Era cierto. Pero ninguna verdad lo es para siempre. La leyenda sobre sus actos lo llamaría luego de otro modo.

El Aguatero (Capítulo III)

Al abrir, el hombre los observó con una expresión indefinida entre el hastío y la bondad. Apenas uno de los agentes empezó a leer la citación que traía. Se disculpó en silencio con un movimiento íntimo y de inexacta familiaridad que hizo con las manos. Entrecerró suavemente la puerta. Así apareció casi enseguida, abrochándose los últimos botones de una camisa de magas largas usada el día anterior.

El agente volvió entonces a empezar a hablar, cuando el hombre repitió el mismo gesto pausado de disculpa.

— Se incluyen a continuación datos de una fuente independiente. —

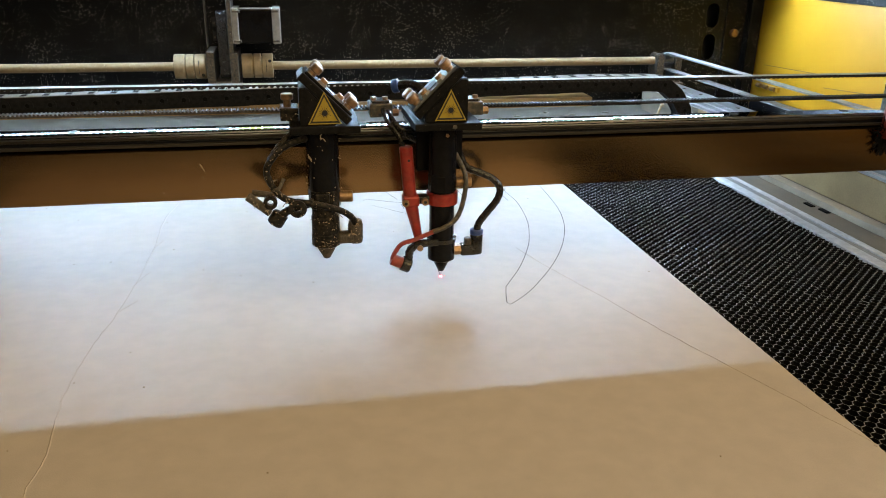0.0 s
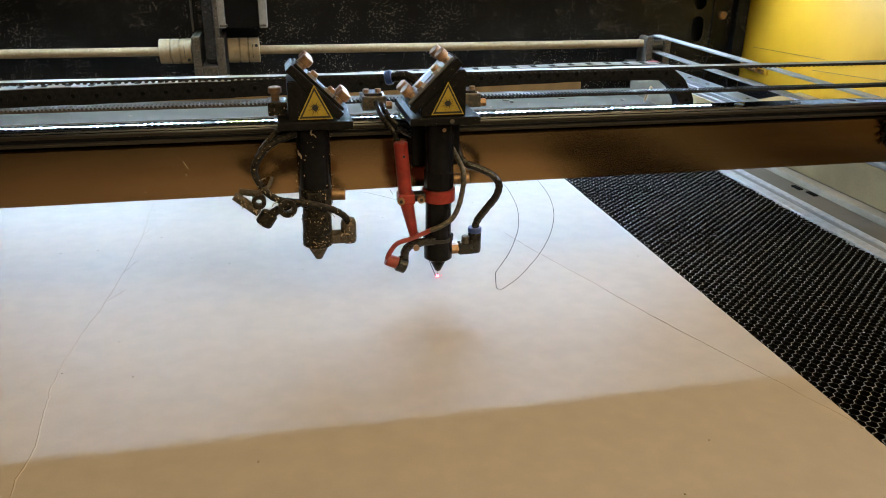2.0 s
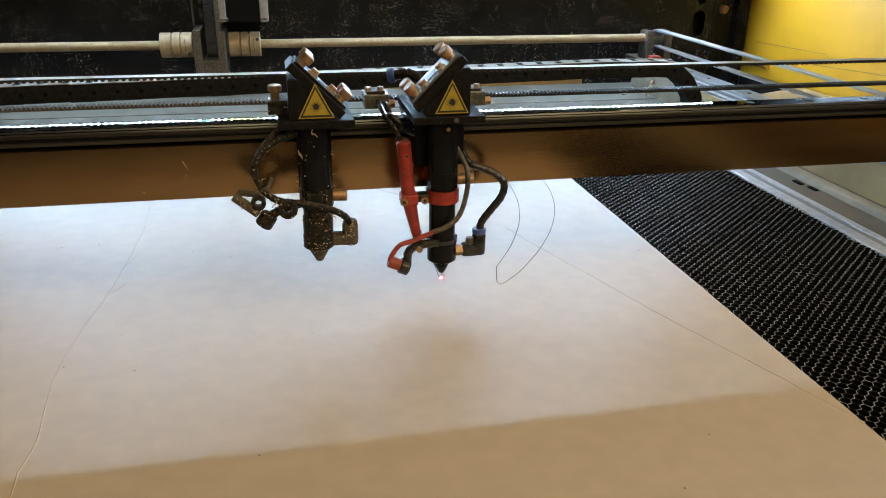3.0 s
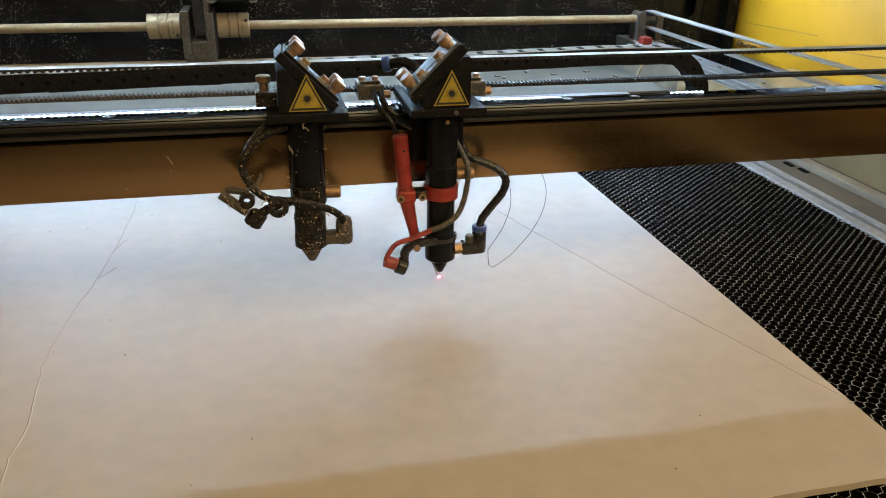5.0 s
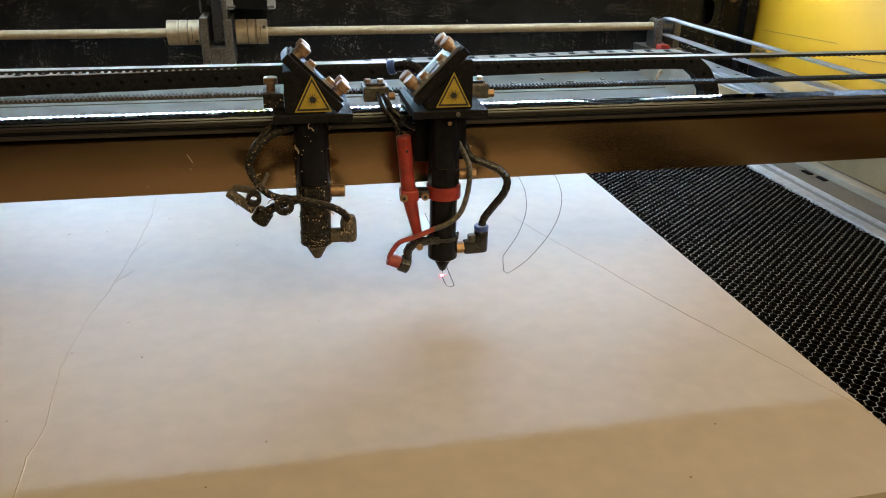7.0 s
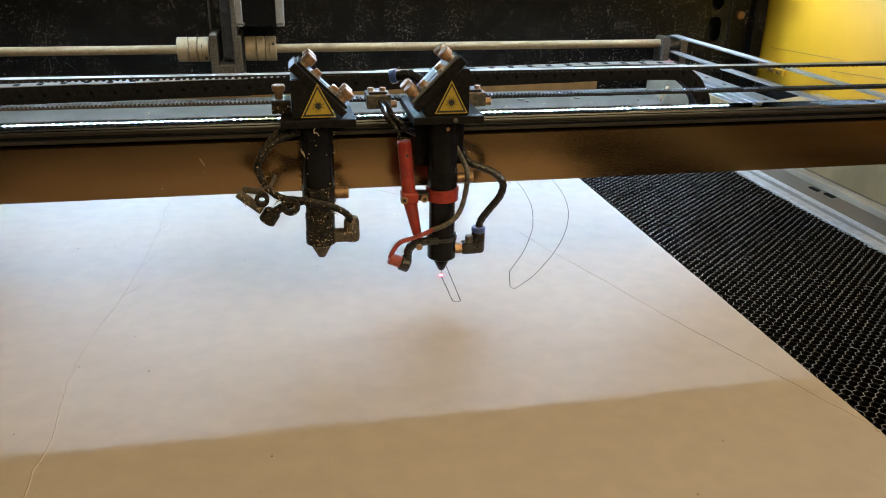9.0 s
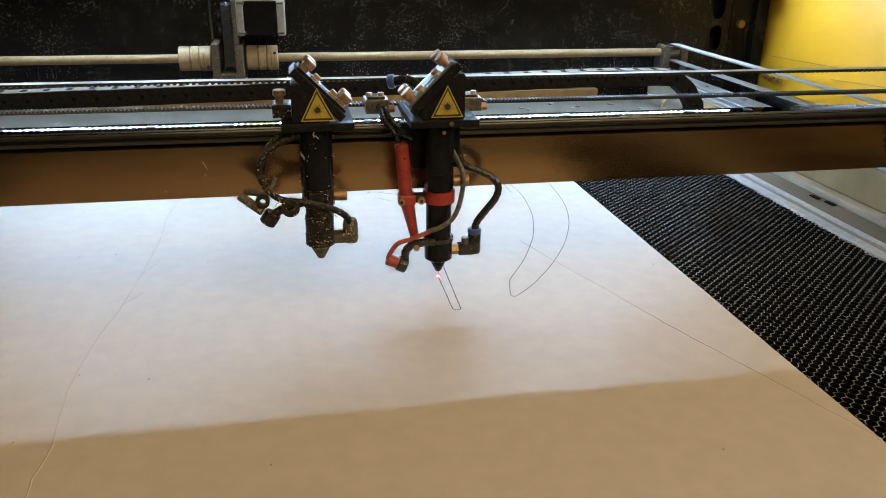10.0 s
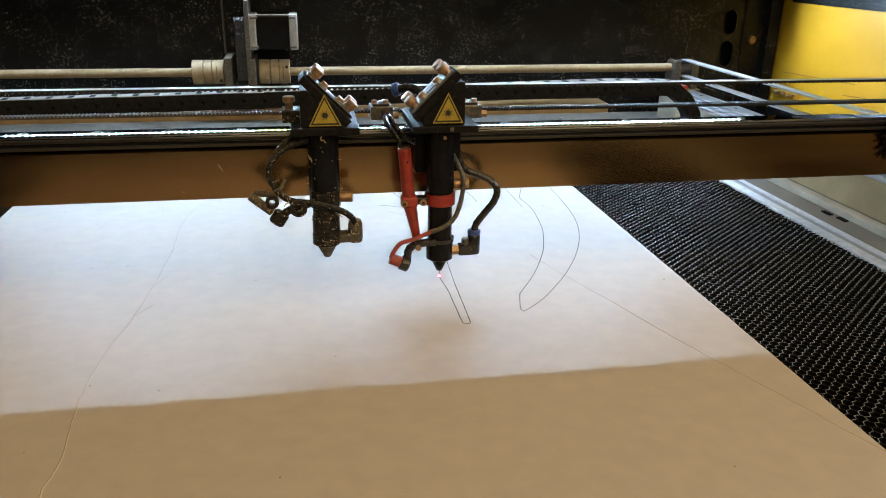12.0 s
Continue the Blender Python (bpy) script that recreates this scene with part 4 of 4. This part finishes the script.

A partir de ese momento los detalles son confusos. Sin embargo, parece verídico que cuando la puerta se abrió por tercera vez, él estaba resguardado por la reja. Sin hacer advertencia alguna, el hombre lanzó un primer cubo de agua contra los agentes. No paró de hacerlo hasta que, impotentes y entripados, estos se marcharon.

La orden de desconectar los acueductos llegó demasiado tarde. Por el Oriente, días después, con el país deshidratado pero ya lúcido, la gente empezó a lanzar desde los balcones cubos de mierda.

Así fue como empezó la otra guerra. No habría dignidad en ser derrotado en ella.